◆ **Stated problem**
List each line of the data that holds the word "part".

◆ **Given data**
^^^^^^^^

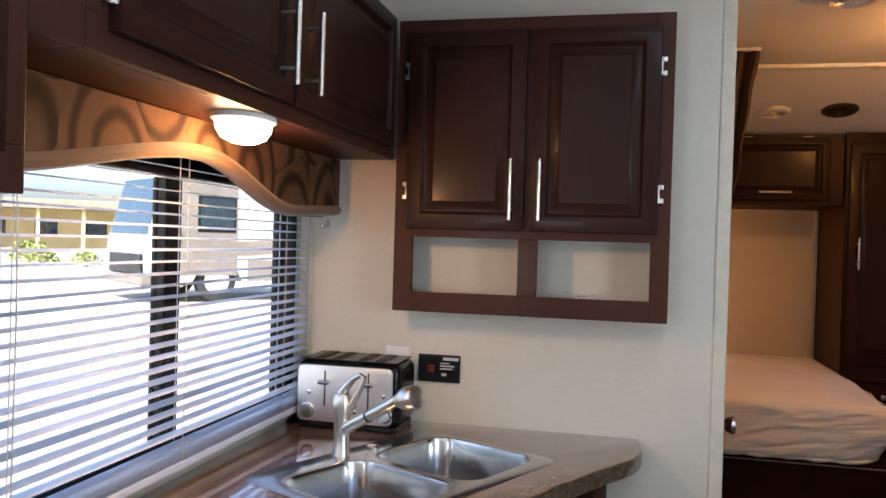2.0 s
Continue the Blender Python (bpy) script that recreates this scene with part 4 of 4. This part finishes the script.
def mattress():
    """A soft block under a fitted sheet: full sides, creased flanks, pinched upper corners."""
    x0, x1, y0, y1, z0, z1 = XL + 0.02, 1.073, 3.626, 4.992, 0.5585, 0.806
    nx, ny, nz = 230, 110, 40
    cx, cy, cz = (x0 + x1) / 2, (y0 + y1) / 2, (z0 + z1) / 2
    hx, hy, hz = (x1 - x0) / 2, (y1 - y0) / 2, (z1 - z0) / 2
    bm = bmesh.new()

    def place(u, v, w):
        p = Vector((u * hx, v * hy, w * hz))
        r = 0.030
        core = Vector((max(-hx + r, min(hx - r, p.x)), max(-hy + r, min(hy - r, p.y)), max(-hz + r, min(hz - r, p.z))))
        d = p - core
        if d.length > 1e-6:
            p = core + d.normalized() * r
        q = Vector((cx + p.x, cy + p.y, cz + p.z))
        front = max(0.0, min(1.0, (-p.y - hy + 0.06) / 0.06))
        flank = max(0.0, min(1.0, (p.x - hx + 0.06) / 0.06))
        top = max(0.0, min(1.0, (p.z - hz + 0.02) / 0.02))
        crease = noise.noise((q.x * 4.0 + q.z * 6.0, q.y * 2.0, q.z * 20.0 - q.x * 5.5))
        crease = 1.0 - abs(crease) * 2.2
        soft = noise.noise((q.x * 3.1, q.y * 3.1, 4.0))
        crease += 0.5 * (1.0 - abs(noise.noise((q.x * 5.0 + q.z * 9.0, 3.0, q.z * 44.0 - q.x * 7.0))) * 2.6)
        q.y -= front * (0.0055 * max(crease, -0.3) + 0.004 * (1 - (p.z / hz) ** 2))
        q.x += flank * (0.008 * max(noise.noise((q.y * 2.0 + q.z * 5, q.z * 15.0, 2.0)), -0.3) + 0.006 * (1 - (p.z / hz) ** 2) + 0.014 * (1 - (p.y / hy) ** 2))
        q.z += top * (0.004 * soft + 0.0025 * max(0.0, 1 - abs(noise.noise((q.x * 1.6 + q.y * 2.2, q.y * 3.0 - q.x * 1.1, 9.0))) * 9.0))
        q.z += max(0.0, p.z / hz) * (-0.001 + 0.012 * p.y / hy)
        # the sheet's upper front corner is pulled to a small ear
        for ex, ey, ox, oy, oz in ((x1, y0 + 0.034, 0.024, -0.003, 0.012), (x1 - 0.03, y1, -0.012, 0.0, 0.012)):
            k = math.exp(-(((q.x - ex) ** 2 + (q.y - ey) ** 2) / 0.0008 + ((q.z - z1) ** 2) / 0.0008))
            q += Vector((ox, oy, oz)) * k * 1.6
        # the lower corner tucks under
        k = math.exp(-((q.x - x1) ** 2 + (q.y - y0) ** 2) / 0.02) * max(0.0, -p.z / hz)
        q += Vector((-0.045, 0.030, 0.014)) * k
        return q

    cache = {}

    def vert(i, j, k):
        key = (i, j, k)
        if key not in cache:
            cache[key] = bm.verts.new(place(2 * i / nx - 1, 2 * j / ny - 1, 2 * k / nz - 1))
        return cache[key]

    for i in range(nx):
        for j in range(ny):
            for k in (0, nz):
                bm.faces.new((vert(i, j, k), vert(i + 1, j, k), vert(i + 1, j + 1, k), vert(i, j + 1, k)))
        for k in range(nz):
            for j in (0, ny):
                bm.faces.new((vert(i, j, k), vert(i + 1, j, k), vert(i + 1, j, k + 1), vert(i, j, k + 1)))
    for j in range(ny):
        for k in range(nz):
            for i in (0, nx):
                bm.faces.new((vert(i, j, k), vert(i, j + 1, k), vert(i, j + 1, k + 1), vert(i, j, k + 1)))
    th = thing("mattress", I4, "mattress in a creased off-white fitted sheet on the bed platform", "mattress")
    ob = part("fitted_sheet", bm, SHEET, th)
    for p in ob.data.polygons:
        p.use_smooth = True
    hem = [(x0 + 0.05 + (x1 - x0 - 0.16) * k / 60, y0 + 0.012 + 0.004 * math.sin(k * 0.9), z0 + 0.010 + 0.003 * math.sin(k * 1.7)) for k in range(61)]
    hem += [(x1 - 0.075, y0 + 0.030, z0 + 0.016), (x1 - 0.050, y0 + 0.052, z0 + 0.019), (x1 - 0.032, y0 + 0.085, z0 + 0.015)]
    hem += [(x1 - 0.010 + 0.003 * math.sin(k), y0 + 0.15 + (y1 - y0 - 0.2) * k / 40, z0 + 0.010) for k in range(41)]
    part("elastic_hem", tube(hem, 0.0085, 8), SHEET, th, "gathered elastic hem", True)
    fold = [(x1 - 0.006 + 0.013 * (1 - (k / 25 - 1) ** 2) + 0.002 * math.sin(k * 0.8), y0 + 0.10 + (y1 - y0 - 0.16) * k / 50, z1 - 0.014 - 0.003 * math.sin(k * 0.5)) for k in range(51)]
    part("sheet_fold", tube(fold, [0.002 + 0.006 * math.sin(math.pi * k / 50) for k in range(51)], 8), SHEET, th, "", True)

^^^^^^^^

◆ **Full solution**
Continue the Blender Python (bpy) script that recreates this scene with part 4 of 4. This part finishes the script.
    ob = part("fitted_sheet", bm, SHEET, th)
    part("elastic_hem", tube(hem, 0.0085, 8), SHEET, th, "gathered elastic hem", True)
    part("sheet_fold", tube(fold, [0.002 + 0.006 * math.sin(math.pi * k / 50) for k in range(51)], 8), SHEET, th, "", True)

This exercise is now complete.